Autre point d’inquiétude, et pas des moindres : appliquer de nouvelles règles du travail à l’armée couterait très cher et désorganiserait l’armée. Il suffit de regarder les conséquences de l’application des 35 heures à l’hôpital, ce sont des années de mises en place et des coûts pharamineux.
Et puis ça créerait une armée à 2 vitesses: ceux qui sont en mission, et les autres. Alors qu’aujourd’hui, l’armée, c’est un seul corps. Et un seul état d’esprit.
Et pour finir, ça rendrait notre armée vulnérable face à nos ennemis, car on n’imagine pas les soldats de Daesh, ou les talibans, qu’ils soient au front ou à l’arrière, être, eux, aux 35 heures.
Par ailleurs, l’armée est très utile aussi dans des contextes qui ne relèvent pas de la sécurité nationale. Par exemple, on s’est servi de l’armée pour créer des hôpitaux de campagne au début de la crise sanitaire.

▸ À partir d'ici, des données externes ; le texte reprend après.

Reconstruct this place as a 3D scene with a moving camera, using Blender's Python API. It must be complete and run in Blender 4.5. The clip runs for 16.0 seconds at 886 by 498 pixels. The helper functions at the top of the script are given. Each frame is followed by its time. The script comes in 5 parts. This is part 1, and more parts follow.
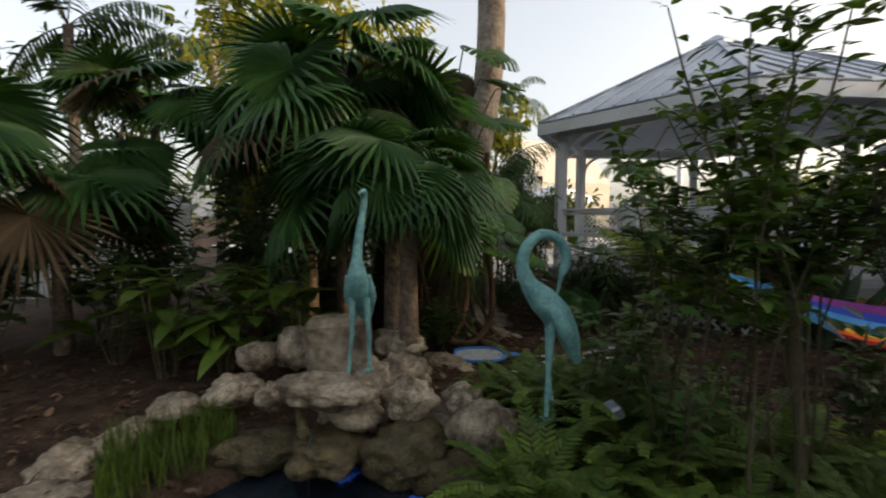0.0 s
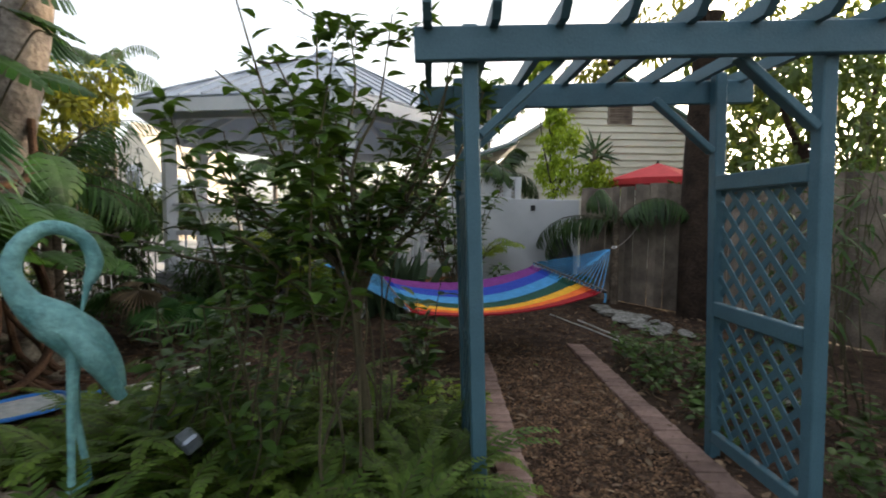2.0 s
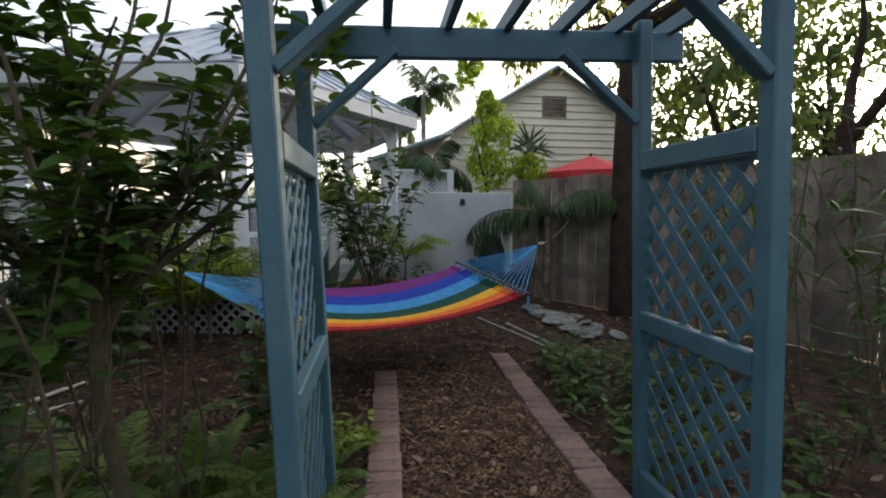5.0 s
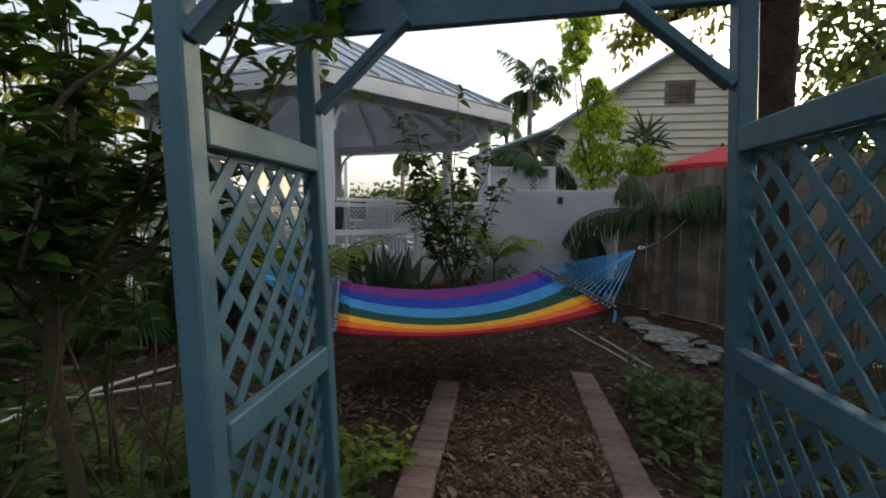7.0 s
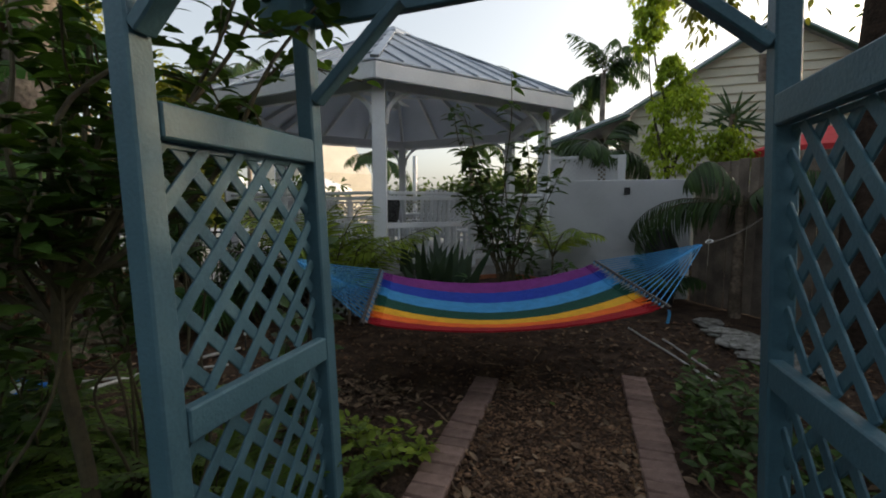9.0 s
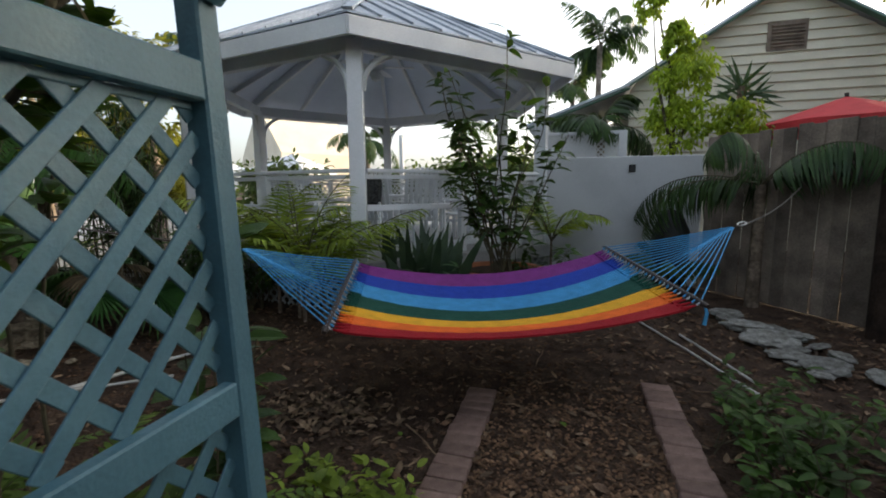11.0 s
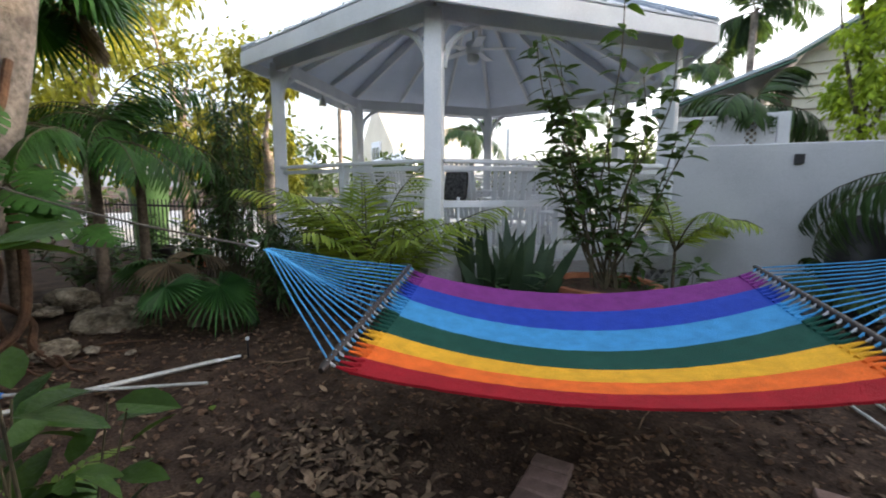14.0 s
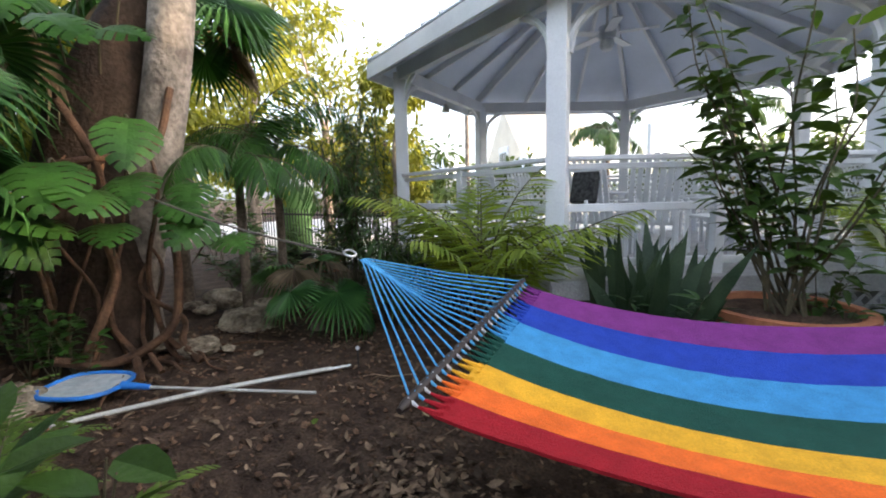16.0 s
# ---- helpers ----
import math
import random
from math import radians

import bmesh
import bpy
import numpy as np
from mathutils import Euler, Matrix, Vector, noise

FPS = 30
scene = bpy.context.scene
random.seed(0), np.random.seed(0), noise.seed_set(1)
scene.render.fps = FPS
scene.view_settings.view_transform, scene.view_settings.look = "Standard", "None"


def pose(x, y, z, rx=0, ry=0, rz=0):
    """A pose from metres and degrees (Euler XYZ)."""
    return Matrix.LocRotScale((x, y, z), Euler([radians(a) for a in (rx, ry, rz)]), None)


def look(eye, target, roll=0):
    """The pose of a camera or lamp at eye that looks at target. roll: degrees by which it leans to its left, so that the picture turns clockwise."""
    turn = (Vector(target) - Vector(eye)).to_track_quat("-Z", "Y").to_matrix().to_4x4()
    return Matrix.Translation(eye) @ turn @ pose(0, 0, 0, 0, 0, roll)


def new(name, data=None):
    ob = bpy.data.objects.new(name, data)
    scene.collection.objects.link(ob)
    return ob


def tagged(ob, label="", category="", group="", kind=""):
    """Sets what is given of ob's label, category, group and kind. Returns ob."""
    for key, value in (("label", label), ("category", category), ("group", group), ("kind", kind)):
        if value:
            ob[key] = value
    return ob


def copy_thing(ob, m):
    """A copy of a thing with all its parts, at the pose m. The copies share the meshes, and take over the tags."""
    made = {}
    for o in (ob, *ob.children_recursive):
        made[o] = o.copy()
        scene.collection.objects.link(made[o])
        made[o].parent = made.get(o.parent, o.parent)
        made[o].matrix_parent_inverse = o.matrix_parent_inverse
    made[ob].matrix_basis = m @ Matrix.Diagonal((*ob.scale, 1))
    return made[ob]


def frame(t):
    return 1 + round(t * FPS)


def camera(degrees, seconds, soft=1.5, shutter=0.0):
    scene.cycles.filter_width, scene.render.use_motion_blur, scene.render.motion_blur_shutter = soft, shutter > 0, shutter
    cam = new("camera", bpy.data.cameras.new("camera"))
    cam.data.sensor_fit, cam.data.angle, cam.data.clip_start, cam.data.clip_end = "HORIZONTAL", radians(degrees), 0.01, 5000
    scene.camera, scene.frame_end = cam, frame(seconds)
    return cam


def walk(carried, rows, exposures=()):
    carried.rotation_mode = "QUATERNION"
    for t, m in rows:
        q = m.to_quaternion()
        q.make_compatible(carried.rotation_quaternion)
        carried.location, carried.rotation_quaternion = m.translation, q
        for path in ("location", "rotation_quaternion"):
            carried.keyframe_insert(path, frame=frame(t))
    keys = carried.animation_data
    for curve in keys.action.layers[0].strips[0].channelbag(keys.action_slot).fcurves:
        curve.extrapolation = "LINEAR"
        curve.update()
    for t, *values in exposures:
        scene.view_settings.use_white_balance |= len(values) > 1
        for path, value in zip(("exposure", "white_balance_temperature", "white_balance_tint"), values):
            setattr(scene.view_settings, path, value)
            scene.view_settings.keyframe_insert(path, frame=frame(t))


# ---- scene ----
cam = camera(90.7, 16.0, soft=1.9, shutter=0.3)
PATH = [
    (0, (-0.437, -2.351, 1.543), (-1.819, -0.914, 1.389), 0.0),
    (0.5, (-0.36, -2.233, 1.517), (-1.488, -0.586, 1.383), 1.1),
    (1, (-0.385, -2.143, 1.511), (-1.063, -0.267, 1.366), 0.5),
    (1.5, (-0.38, -2.072, 1.503), (-0.595, -0.089, 1.365), 0.1),
    (2, (-0.243, -1.952, 1.502), (-0.231, 0.042, 1.356), 0.7),
    (2.5, (-0.16, -1.841, 1.512), (0.008, 0.147, 1.369), 0.3),
    (3, (-0.13, -1.753, 1.46), (0.21, 0.214, 1.333), 0.0),
    (5.5, (0.36, -1.144, 1.472), (0.517, 0.844, 1.309), 0.3),
    (6, (0.484, -1.04, 1.446), (0.508, 0.953, 1.283), 0.4),
    (6.5, (0.541, -0.991, 1.45), (0.441, 1.0, 1.292), 0.0),
    (7, (0.628, -0.937, 1.464), (0.357, 1.038, 1.304), 0.4),
    (7.5, (0.711, -0.925, 1.459), (0.327, 1.031, 1.297), 0.4),
    (8, (0.747, -0.906, 1.462), (0.312, 1.039, 1.299), 0.0),
    (8.5, (0.837, -0.856, 1.46), (0.296, 1.062, 1.286), 0.0),
    (9, (0.903, -0.793, 1.453), (0.303, 1.105, 1.262), -0.1),
    (9.5, (0.842, -0.657, 1.439), (0.294, 1.254, 1.222), -0.1),
    (12, (0.73, 0.15, 1.391), (0.153, 2.044, 1.111), -1.0),
    (12.5, (0.777, 0.307, 1.38), (0.083, 2.162, 1.103), -0.2),
    (13, (0.756, 0.449, 1.382), (-0.016, 2.273, 1.105), 0.4),
    (13.5, (0.721, 0.529, 1.377), (-0.124, 2.322, 1.109), 0.3),
    (14, (0.736, 0.659, 1.376), (-0.275, 2.362, 1.098), 0.3),
    (14.5, (0.776, 0.772, 1.386), (-0.423, 2.345, 1.088), 0.5),
    (15, (0.664, 0.874, 1.345), (-0.638, 2.367, 1.064), -0.1),
    (15.5, (0.583, 0.94, 1.333), (-0.787, 2.374, 1.074), -0.9),
    (16, (0.585, 1.028, 1.355), (-0.879, 2.368, 1.108), -1.3),
]
EXPOSURES = [(0, 1.2, 6850, 11), (0.9, 1.48, 6850, 11), (1.5, 1.85, 6750, 11), (2, 1.85, 6650, 10), (2.6, 1.55, 6550, 10), (3, 1.42, 6500, 10), (5.5, 1.75, 6450, 10), (7, 1.28, 6450, 10), (9.2, 0.94, 6550, 8), (12, 1.85, 6250, 9), (13, 2.05, 6250, 10), (16, 2.6, 6150, 12)]
walk(cam, [(t, look(e, g, r)) for t, e, g, r in PATH], EXPOSURES)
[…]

La semaine dernière, en moins de 24 heures, l’armée française a fait appareiller un avion avec de l’oxygène pour la Tunisie qui avait appelé au secours. Ce statut spécifique les rend très réactifs et donc très efficaces.
Y a-t-il des recours contre cette décision de justice européenne?
Juridiquement, il n’y a aucun recours possible. Politiquement, la France est très isolée dans ce combat: l’Allemagne par exemple applique déjà cette directive. Mais l’armée allemande, avec son histoire, n’a rien à voir avec l’armée française.
Florence Parly, la ministre des Armées, a affirmé mardi devant les parlementaires qu’il n’était pas question d’appliquer cette directive, et que s’il fallait pour ça faire évoluer le droit, ce serait fait. N’oublions pas que dans quelques mois, la France va présider l’Union européenne.
En attendant, cette décision est un revers pour la France. Et le droit fait loi. Il n’est donc pas du tout certain qu’on réussisse à éviter de mettre en place cette directive.